* [Task to complete]
Restate each of the lines below word for word and drop every picture.

[start Data lines]

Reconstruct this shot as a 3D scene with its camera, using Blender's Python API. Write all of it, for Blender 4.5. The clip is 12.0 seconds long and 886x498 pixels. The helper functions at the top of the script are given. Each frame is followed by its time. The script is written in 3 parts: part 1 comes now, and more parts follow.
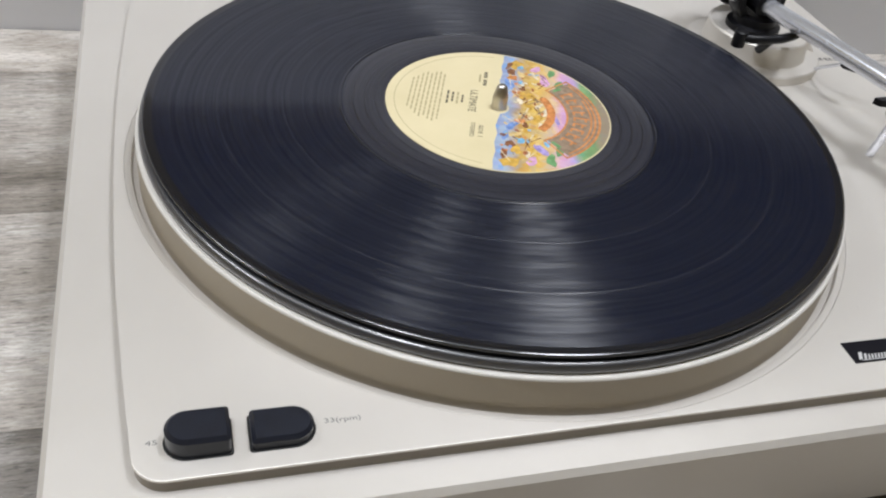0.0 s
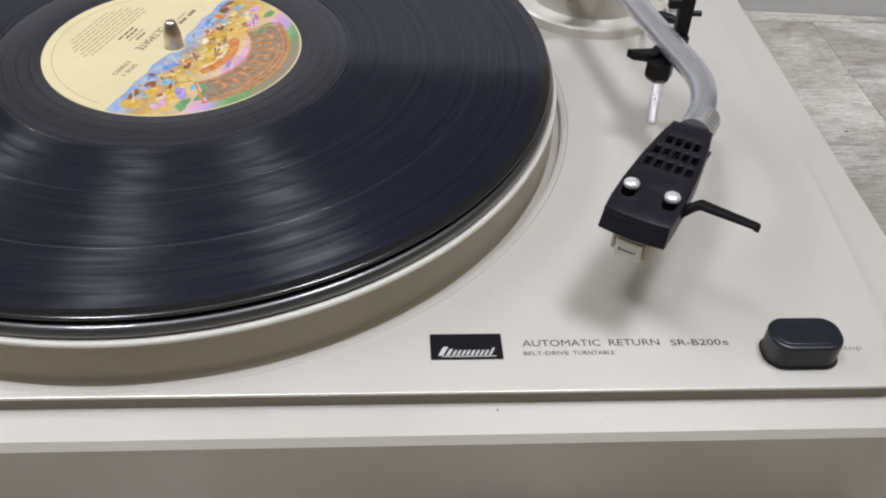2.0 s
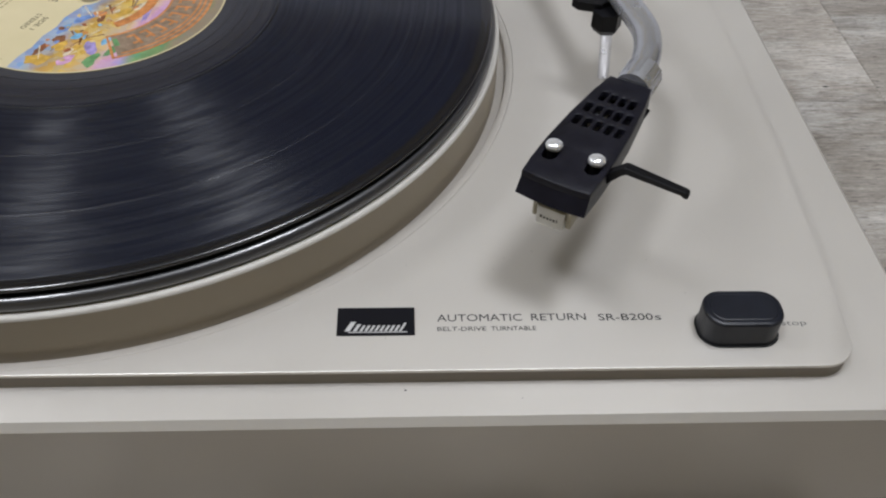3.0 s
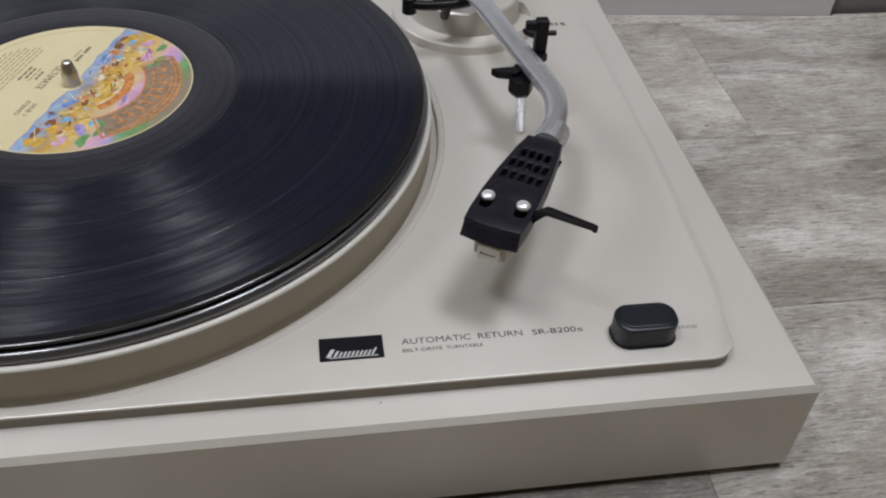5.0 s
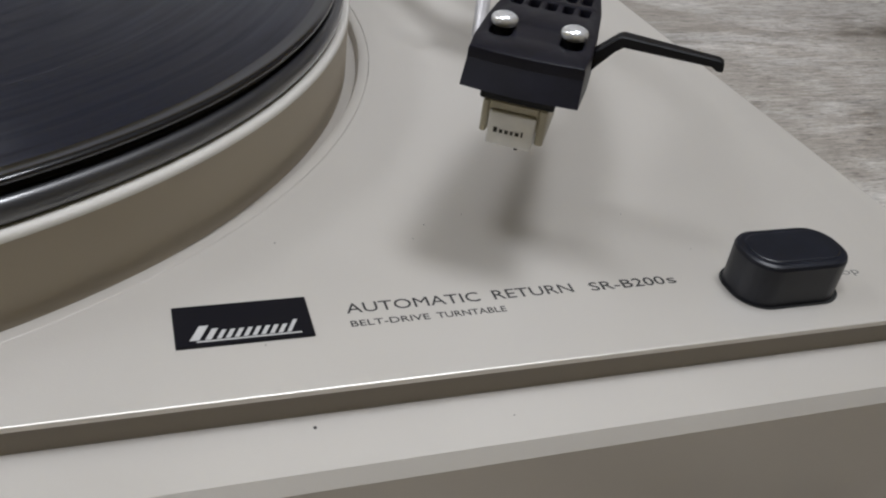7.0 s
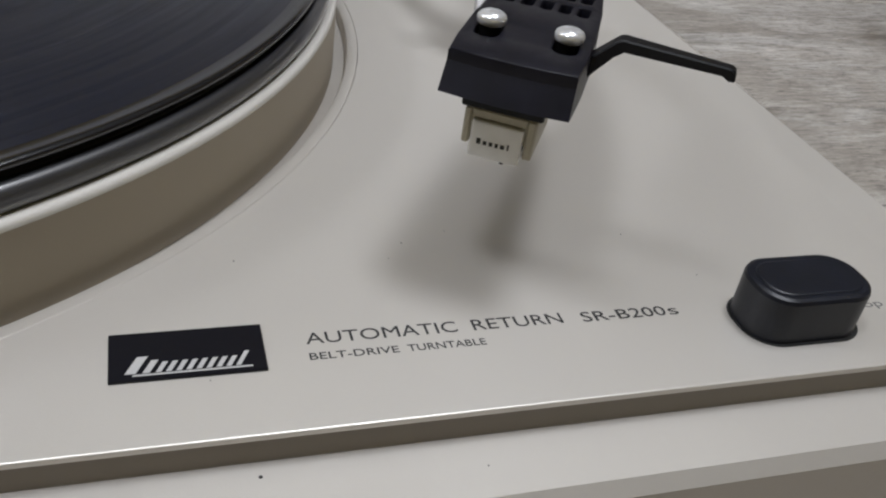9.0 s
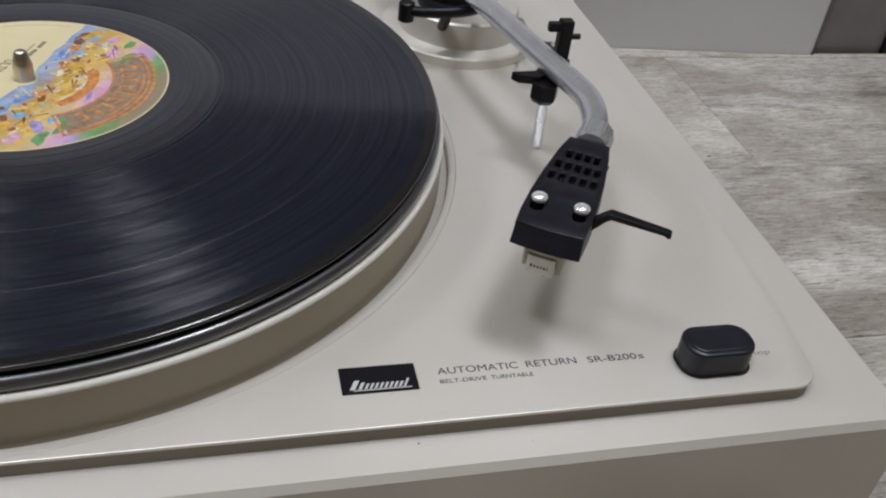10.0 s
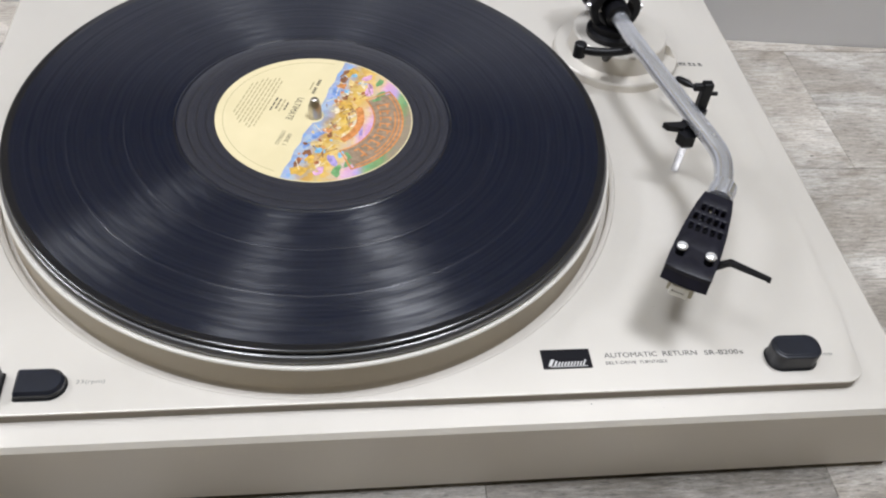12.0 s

[end Data lines]

* [Written answer]
Reconstruct this shot as a 3D scene with its camera, using Blender's Python API. Write all of it, for Blender 4.5. The clip is 12.0 seconds long and 886x498 pixels. The helper functions at the top of the script are given. Each frame is followed by its time. The script is written in 3 parts: part 1 comes now, and more parts follow.
0.0 s
2.0 s
3.0 s
5.0 s
7.0 s
9.0 s
10.0 s
12.0 s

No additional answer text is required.